这是一道树形DP的题目。由于是无环无向连通图,因此可以任选一个顶点R作为根结点,从而构造一颗树TREE。为每个顶点N维护一个属性maybe[3][x+1]。其中maybe[0][i]表示当N被赋小于k的值时,N及其所有后代结点总共出现i个被赋值为k的结点的总共组合数。而maybe[1][i]表示当N被赋值为k时,N及其所有后代结点总共出现i个被赋值为k的结点的总共组合数。maybe[2][i]表示当N被赋值大于k时,N及其所有后代结点总共出现i个被赋值为k的结点的总共组合数。
若A、B、C三个结点是独立的,且A有a种状态,B有b种状态,C有c种状态,那么仅考虑A、B、C的情况下最多有abc种状态。因此可以看出状态数的计算应该是结合的。同样若A有a1种状态1和a2种状态2,且B有b1种状态3和b2种状态4,且当A为状态1与B为状态3是互斥的,而A为状态2与B为状态4是互斥的,那么仅考虑A与B最多有a1b2+a2b1种状态。

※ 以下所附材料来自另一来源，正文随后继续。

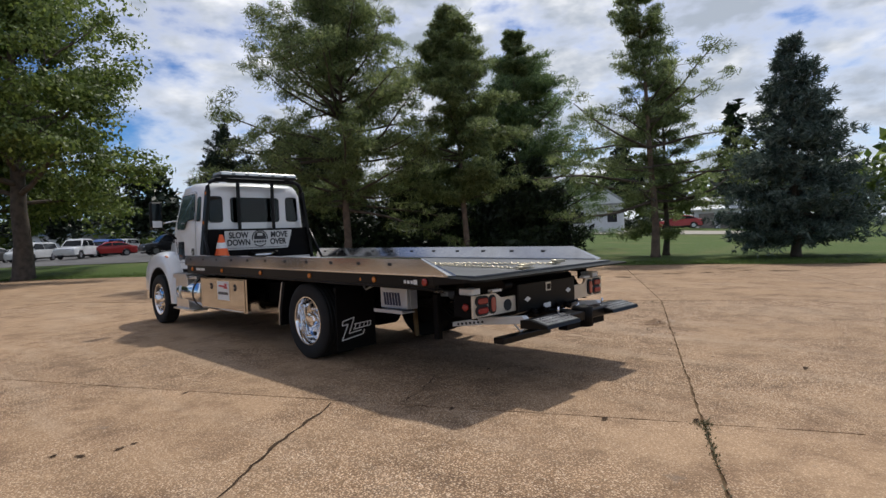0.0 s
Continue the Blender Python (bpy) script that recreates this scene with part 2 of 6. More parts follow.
def concrete_material(name="concrete", bare=1.0, lift=1.0):
    """Tan exposed-aggregate concrete, slab by slab a little different, with stains and tyre dirt."""
    m = material(name, (0.4, 0.33, 0.25), 0.85, spec=0.3)
    n, l, b = nodes_of(m)
    stones = n.new("ShaderNodeTexVoronoi")
    pos = n.new("ShaderNodeNewGeometry")
    l.new(pos.outputs["Position"], stones.inputs["Vector"])
    stones.inputs["Scale"].default_value = 80.0
    stones.inputs["Randomness"].default_value = 1.0
    stone_c = ramp(n, l, stones.outputs["Color"], [(0.0, (0.12, 0.07, 0.037)), (0.3, (0.33, 0.21, 0.12)), (0.55, (0.52, 0.365, 0.23)), (0.8, (0.68, 0.53, 0.38)), (1.0, (0.80, 0.70, 0.57))])
    patches = noise_node(n, l, 0.55, 6.0, 0.6, "Position")
    fine = noise_node(n, l, 22.0, 5.0, 0.65, "Position")
    base = mix(n, l, (0.47, 0.315, 0.185), (0.33, 0.213, 0.12), ramp(n, l, patches, [(0.35, (0, 0, 0)), (0.68, (1, 1, 1))]))
    worn_zone = noise_node(n, l, 0.23, 5.0, 0.6, "Position")
    drips = noise_node(n, l, 1.3, 7.0, 0.68, "Position")
    base = mix(n, l, base, (0.20, 0.118, 0.064), ramp(n, l, drips, [(0.47, (0, 0, 0)), (0.66, (0.85, 0.85, 0.85))]))
    pale = noise_node(n, l, 0.9, 6.0, 0.7, "Position", (1, 1, 1))
    base = mix(n, l, base, (0.52, 0.415, 0.31), ramp(n, l, pale, [(0.58, (0, 0, 0)), (0.74, (0.55, 0.55, 0.55))]))
    base = mix(n, l, base, (0.20, 0.145, 0.10), ramp(n, l, fine, [(0.52, (0, 0, 0)), (0.8, (0.4, 0.4, 0.4))]))
    # pebbles stand in a darker matrix where the skin has worn off
    matrix = mix(n, l, base, (0.075, 0.042, 0.021), 0.74)
    pebble = ramp(n, l, stones.outputs["Distance"], [(0.34, (1, 1, 1)), (0.60, (0, 0, 0))])
    rough_face = mix(n, l, matrix, stone_c, pebble)
    mottle = noise_node(n, l, 2.6, 7.0, 0.72, "Position")
    rough_face = mix(n, l, rough_face, ramp(n, l, mottle, [(0.34, (1.27, 1.235, 1.195)), (0.50, (1.09, 1.06, 1.02)), (0.66, (0.72, 0.68, 0.63))]), 1.0, "MULTIPLY")
    zone = ramp(n, l, worn_zone, [(0.38, (0.32 * bare, 0.32 * bare, 0.32 * bare)), (0.56, (0.95 * bare, 0.95 * bare, 0.95 * bare))])
    c = mix(n, l, base, rough_face, zone)
    spots = noise_node(n, l, 3.1, 3.0, 0.5, "Position")
    c = mix(n, l, c, (0.16, 0.13, 0.105), ramp(n, l, spots, [(0.70, (0, 0, 0)), (0.76, (0.55, 0.55, 0.55))]))
    streak = noise_node(n, l, 0.8, 4.0, 0.6, "Position", (1.5, 0.25, 1))
    c = mix(n, l, c, (0.47, 0.355, 0.245), ramp(n, l, streak, [(0.52, (0, 0, 0)), (0.75, (0.5, 0.5, 0.5))]))
    info = n.new("ShaderNodeObjectInfo")
    tone = ramp(n, l, info.outputs["Random"], [(0.0, tuple(lift * v for v in (0.92, 0.90, 0.875))), (0.5, tuple(lift * v for v in (0.99, 0.98, 0.97))), (1.0, tuple(lift * v for v in (1.07, 1.06, 1.05)))])
    c = mix(n, l, c, tone, 1.0, "MULTIPLY")
    l.new(c, b.inputs["Base Color"])
    bump(n, l, b, pebble, 0.5 * bare, 0.004)
    return m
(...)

计算某个结点N的maybe数组的流程可以总结如下:先创建一个与maybe等大的数组statePre和statePost。statePre用于记录前置状态,而statePost用于记录后置状态。一开始先将statePre初始化为仅一个N结点时的可能状态数目。之后遍历所有子结点,对于每一个子结点S进行下述操作:
statePost[0][i] = statePre[0][0] * (S.maybe[0][i] + S.maybe[1][i] + S.maybe[2][i]) + ... + statePre[0][i] * (S.maybe[0][0] + S.maybe[1][0] + S.maybe[2][0])
statePost[1][i] = statePre[1][0] * S.maybe[0][i] + ... statePre[1][i] * S.maybe[0][0]
statePost[2][i] = statePre[2][0] * (S.maybe[0][i] + S.maybe[2][i]) + ... + statePre[2][i] * (S.maybe[0][0] + S.maybe[2][0])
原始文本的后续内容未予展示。